↓
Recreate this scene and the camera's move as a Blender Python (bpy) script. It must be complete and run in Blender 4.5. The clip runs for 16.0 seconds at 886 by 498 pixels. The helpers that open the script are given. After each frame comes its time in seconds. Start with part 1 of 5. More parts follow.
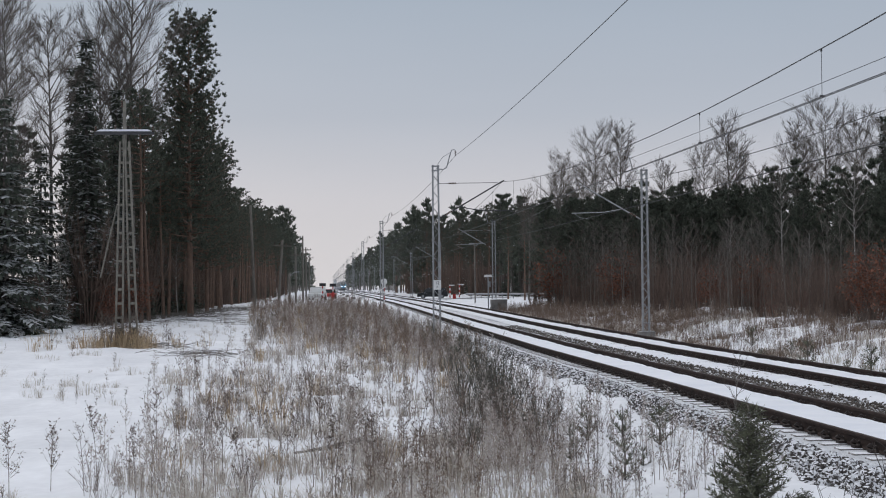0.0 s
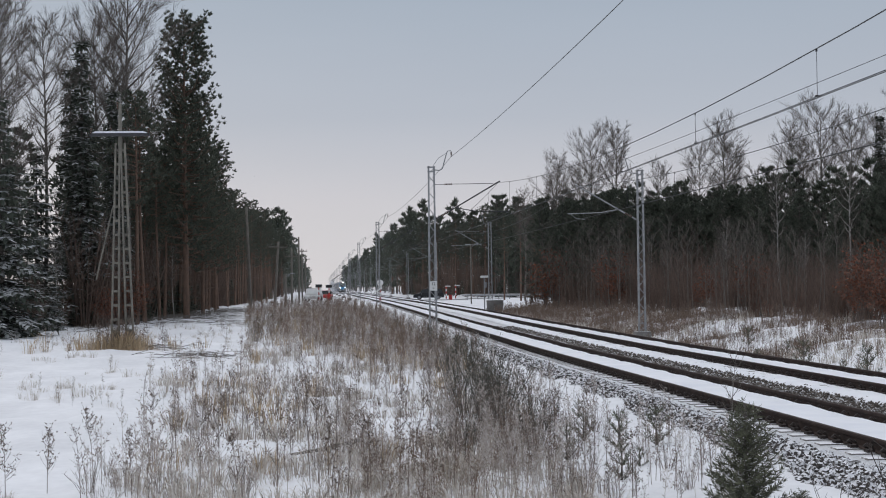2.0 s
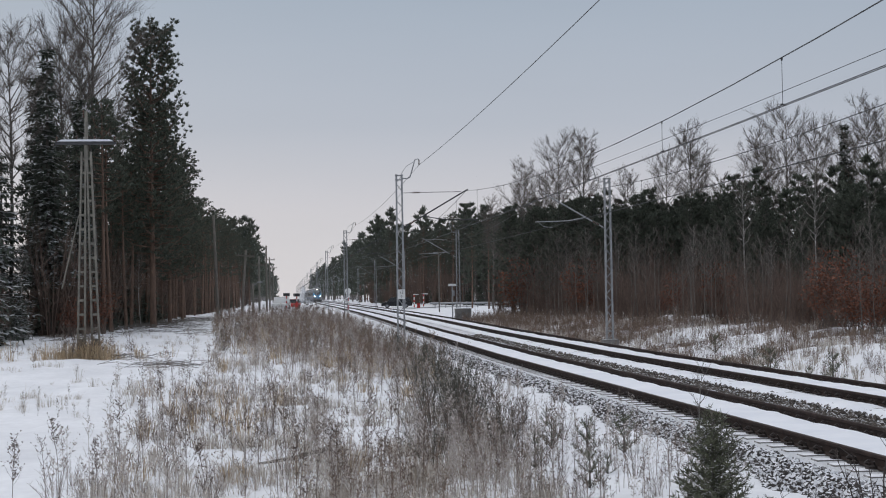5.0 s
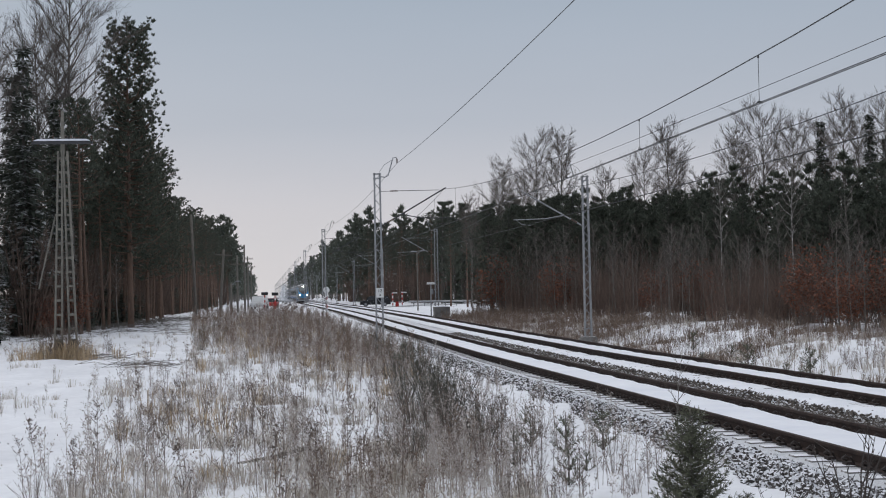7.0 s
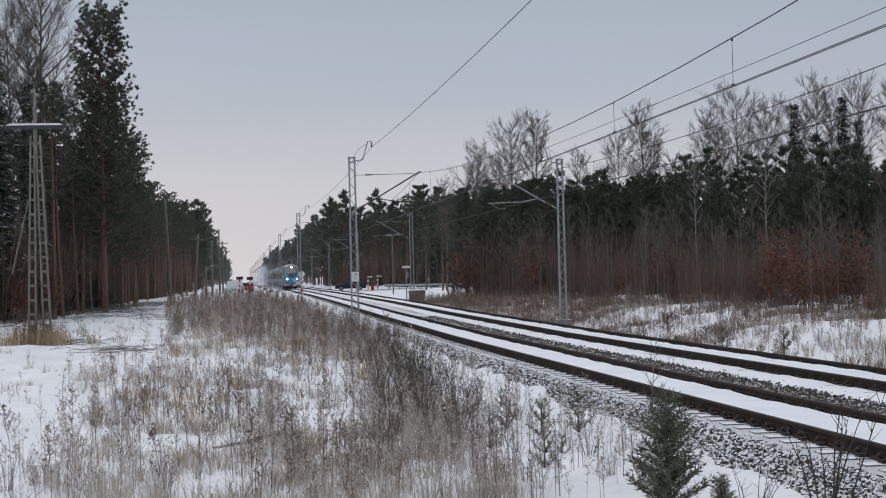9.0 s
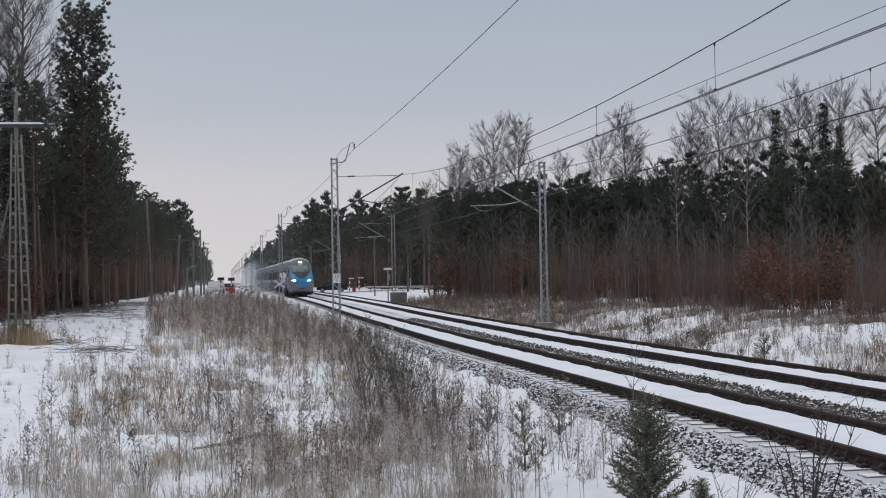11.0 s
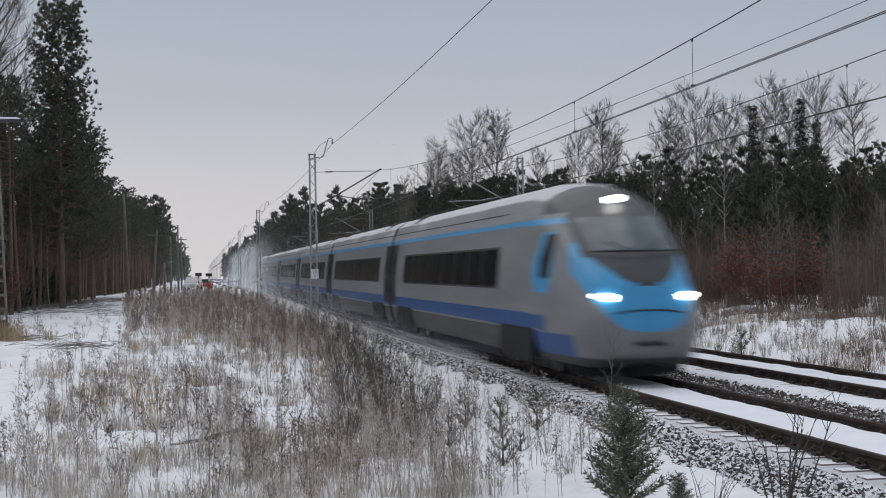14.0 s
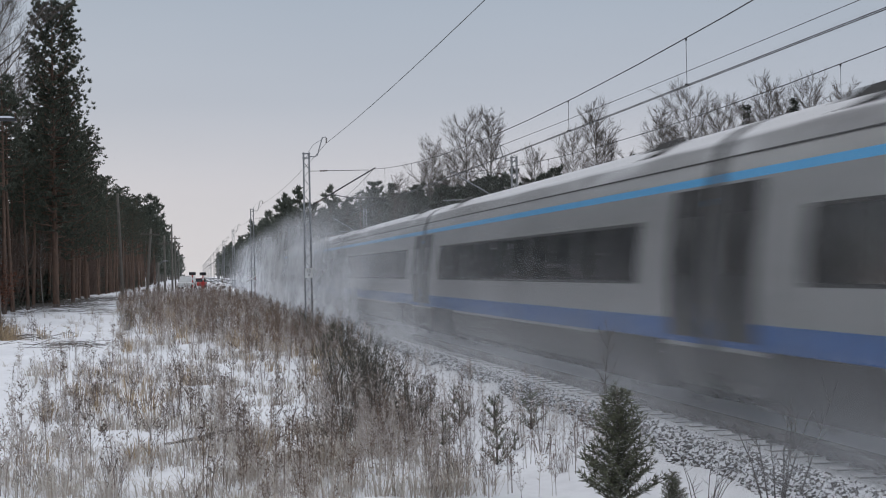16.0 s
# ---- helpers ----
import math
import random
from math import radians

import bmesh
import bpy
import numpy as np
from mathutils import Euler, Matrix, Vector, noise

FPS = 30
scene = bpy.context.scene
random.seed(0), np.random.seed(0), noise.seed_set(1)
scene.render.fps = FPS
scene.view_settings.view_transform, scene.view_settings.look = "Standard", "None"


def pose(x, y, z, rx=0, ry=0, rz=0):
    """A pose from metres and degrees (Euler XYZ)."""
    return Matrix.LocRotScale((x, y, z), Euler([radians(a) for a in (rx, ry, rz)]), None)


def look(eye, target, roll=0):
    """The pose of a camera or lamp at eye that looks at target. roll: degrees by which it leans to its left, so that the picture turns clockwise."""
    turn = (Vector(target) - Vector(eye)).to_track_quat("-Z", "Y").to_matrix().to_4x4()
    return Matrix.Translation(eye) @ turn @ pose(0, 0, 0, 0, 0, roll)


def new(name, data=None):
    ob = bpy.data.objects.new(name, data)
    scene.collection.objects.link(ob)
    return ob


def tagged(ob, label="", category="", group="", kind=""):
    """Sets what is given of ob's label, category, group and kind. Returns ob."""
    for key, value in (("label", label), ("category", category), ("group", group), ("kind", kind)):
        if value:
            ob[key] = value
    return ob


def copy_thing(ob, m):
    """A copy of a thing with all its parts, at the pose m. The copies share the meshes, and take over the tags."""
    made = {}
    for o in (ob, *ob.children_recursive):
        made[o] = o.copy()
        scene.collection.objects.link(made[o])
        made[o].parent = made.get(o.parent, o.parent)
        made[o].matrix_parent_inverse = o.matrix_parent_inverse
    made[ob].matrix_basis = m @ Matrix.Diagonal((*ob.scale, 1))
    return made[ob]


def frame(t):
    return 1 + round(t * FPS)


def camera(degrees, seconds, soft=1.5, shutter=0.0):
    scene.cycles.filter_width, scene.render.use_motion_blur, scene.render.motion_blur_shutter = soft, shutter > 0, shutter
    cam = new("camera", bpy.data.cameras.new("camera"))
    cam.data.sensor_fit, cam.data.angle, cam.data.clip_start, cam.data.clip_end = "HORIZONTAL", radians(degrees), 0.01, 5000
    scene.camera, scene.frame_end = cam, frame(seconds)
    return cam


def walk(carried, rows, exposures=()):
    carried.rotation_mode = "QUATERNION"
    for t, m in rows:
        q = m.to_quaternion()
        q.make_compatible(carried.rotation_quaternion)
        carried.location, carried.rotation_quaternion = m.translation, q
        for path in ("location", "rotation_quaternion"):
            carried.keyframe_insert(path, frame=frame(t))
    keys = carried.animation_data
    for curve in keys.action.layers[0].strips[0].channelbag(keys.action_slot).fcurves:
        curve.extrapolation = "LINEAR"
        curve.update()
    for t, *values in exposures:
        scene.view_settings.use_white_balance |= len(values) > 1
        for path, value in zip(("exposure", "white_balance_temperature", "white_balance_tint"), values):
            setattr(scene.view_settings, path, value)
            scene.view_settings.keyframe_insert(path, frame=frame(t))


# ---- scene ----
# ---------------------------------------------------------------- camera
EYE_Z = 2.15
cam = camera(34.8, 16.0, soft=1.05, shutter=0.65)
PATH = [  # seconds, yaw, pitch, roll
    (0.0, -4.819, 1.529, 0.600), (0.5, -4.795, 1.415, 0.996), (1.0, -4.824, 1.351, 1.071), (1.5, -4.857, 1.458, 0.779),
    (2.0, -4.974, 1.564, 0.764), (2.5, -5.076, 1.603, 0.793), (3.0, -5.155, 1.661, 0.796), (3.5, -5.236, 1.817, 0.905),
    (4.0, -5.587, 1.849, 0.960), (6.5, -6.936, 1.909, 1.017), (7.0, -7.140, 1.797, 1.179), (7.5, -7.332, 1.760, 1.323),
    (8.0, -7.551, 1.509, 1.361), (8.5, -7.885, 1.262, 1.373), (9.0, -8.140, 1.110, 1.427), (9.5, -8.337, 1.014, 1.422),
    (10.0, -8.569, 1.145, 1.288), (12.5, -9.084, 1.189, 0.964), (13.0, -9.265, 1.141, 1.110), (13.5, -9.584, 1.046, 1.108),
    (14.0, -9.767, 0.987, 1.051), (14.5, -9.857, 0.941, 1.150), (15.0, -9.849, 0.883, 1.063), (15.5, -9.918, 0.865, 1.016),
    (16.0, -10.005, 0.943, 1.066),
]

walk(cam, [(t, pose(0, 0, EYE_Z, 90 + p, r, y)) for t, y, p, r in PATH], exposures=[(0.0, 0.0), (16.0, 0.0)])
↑
EXERCISE PROMPT — Write the material out again exactly as it appears, dropping the pictures.

OUTPUT FOR THIS TASK —
Recreate this scene and the camera's move as a Blender Python (bpy) script. It must be complete and run in Blender 4.5. The clip runs for 16.0 seconds at 886 by 498 pixels. The helpers that open the script are given. After each frame comes its time in seconds. Start with part 1 of 5. More parts follow.
0.0 s
2.0 s
5.0 s
7.0 s
9.0 s
11.0 s
14.0 s
16.0 s
# ---- helpers ----
import math
import random
from math import radians

import bmesh
import bpy
import numpy as np
from mathutils import Euler, Matrix, Vector, noise

FPS = 30
scene = bpy.context.scene
random.seed(0), np.random.seed(0), noise.seed_set(1)
scene.render.fps = FPS
scene.view_settings.view_transform, scene.view_settings.look = "Standard", "None"


def pose(x, y, z, rx=0, ry=0, rz=0):
    """A pose from metres and degrees (Euler XYZ)."""
    return Matrix.LocRotScale((x, y, z), Euler([radians(a) for a in (rx, ry, rz)]), None)


def look(eye, target, roll=0):
    """The pose of a camera or lamp at eye that looks at target. roll: degrees by which it leans to its left, so that the picture turns clockwise."""
    turn = (Vector(target) - Vector(eye)).to_track_quat("-Z", "Y").to_matrix().to_4x4()
    return Matrix.Translation(eye) @ turn @ pose(0, 0, 0, 0, 0, roll)


def new(name, data=None):
    ob = bpy.data.objects.new(name, data)
    scene.collection.objects.link(ob)
    return ob


def tagged(ob, label="", category="", group="", kind=""):
    """Sets what is given of ob's label, category, group and kind. Returns ob."""
    for key, value in (("label", label), ("category", category), ("group", group), ("kind", kind)):
        if value:
            ob[key] = value
    return ob


def copy_thing(ob, m):
    """A copy of a thing with all its parts, at the pose m. The copies share the meshes, and take over the tags."""
    made = {}
    for o in (ob, *ob.children_recursive):
        made[o] = o.copy()
        scene.collection.objects.link(made[o])
        made[o].parent = made.get(o.parent, o.parent)
        made[o].matrix_parent_inverse = o.matrix_parent_inverse
    made[ob].matrix_basis = m @ Matrix.Diagonal((*ob.scale, 1))
    return made[ob]


def frame(t):
    return 1 + round(t * FPS)


def camera(degrees, seconds, soft=1.5, shutter=0.0):
    scene.cycles.filter_width, scene.render.use_motion_blur, scene.render.motion_blur_shutter = soft, shutter > 0, shutter
    cam = new("camera", bpy.data.cameras.new("camera"))
    cam.data.sensor_fit, cam.data.angle, cam.data.clip_start, cam.data.clip_end = "HORIZONTAL", radians(degrees), 0.01, 5000
    scene.camera, scene.frame_end = cam, frame(seconds)
    return cam


def walk(carried, rows, exposures=()):
    carried.rotation_mode = "QUATERNION"
    for t, m in rows:
        q = m.to_quaternion()
        q.make_compatible(carried.rotation_quaternion)
        carried.location, carried.rotation_quaternion = m.translation, q
        for path in ("location", "rotation_quaternion"):
            carried.keyframe_insert(path, frame=frame(t))
    keys = carried.animation_data
    for curve in keys.action.layers[0].strips[0].channelbag(keys.action_slot).fcurves:
        curve.extrapolation = "LINEAR"
        curve.update()
    for t, *values in exposures:
        scene.view_settings.use_white_balance |= len(values) > 1
        for path, value in zip(("exposure", "white_balance_temperature", "white_balance_tint"), values):
            setattr(scene.view_settings, path, value)
            scene.view_settings.keyframe_insert(path, frame=frame(t))


# ---- scene ----
# ---------------------------------------------------------------- camera
EYE_Z = 2.15
cam = camera(34.8, 16.0, soft=1.05, shutter=0.65)
PATH = [  # seconds, yaw, pitch, roll
    (0.0, -4.819, 1.529, 0.600), (0.5, -4.795, 1.415, 0.996), (1.0, -4.824, 1.351, 1.071), (1.5, -4.857, 1.458, 0.779),
    (2.0, -4.974, 1.564, 0.764), (2.5, -5.076, 1.603, 0.793), (3.0, -5.155, 1.661, 0.796), (3.5, -5.236, 1.817, 0.905),
    (4.0, -5.587, 1.849, 0.960), (6.5, -6.936, 1.909, 1.017), (7.0, -7.140, 1.797, 1.179), (7.5, -7.332, 1.760, 1.323),
    (8.0, -7.551, 1.509, 1.361), (8.5, -7.885, 1.262, 1.373), (9.0, -8.140, 1.110, 1.427), (9.5, -8.337, 1.014, 1.422),
    (10.0, -8.569, 1.145, 1.288), (12.5, -9.084, 1.189, 0.964), (13.0, -9.265, 1.141, 1.110), (13.5, -9.584, 1.046, 1.108),
    (14.0, -9.767, 0.987, 1.051), (14.5, -9.857, 0.941, 1.150), (15.0, -9.849, 0.883, 1.063), (15.5, -9.918, 0.865, 1.016),
    (16.0, -10.005, 0.943, 1.066),
]

walk(cam, [(t, pose(0, 0, EYE_Z, 90 + p, r, y)) for t, y, p, r in PATH], exposures=[(0.0, 0.0), (16.0, 0.0)])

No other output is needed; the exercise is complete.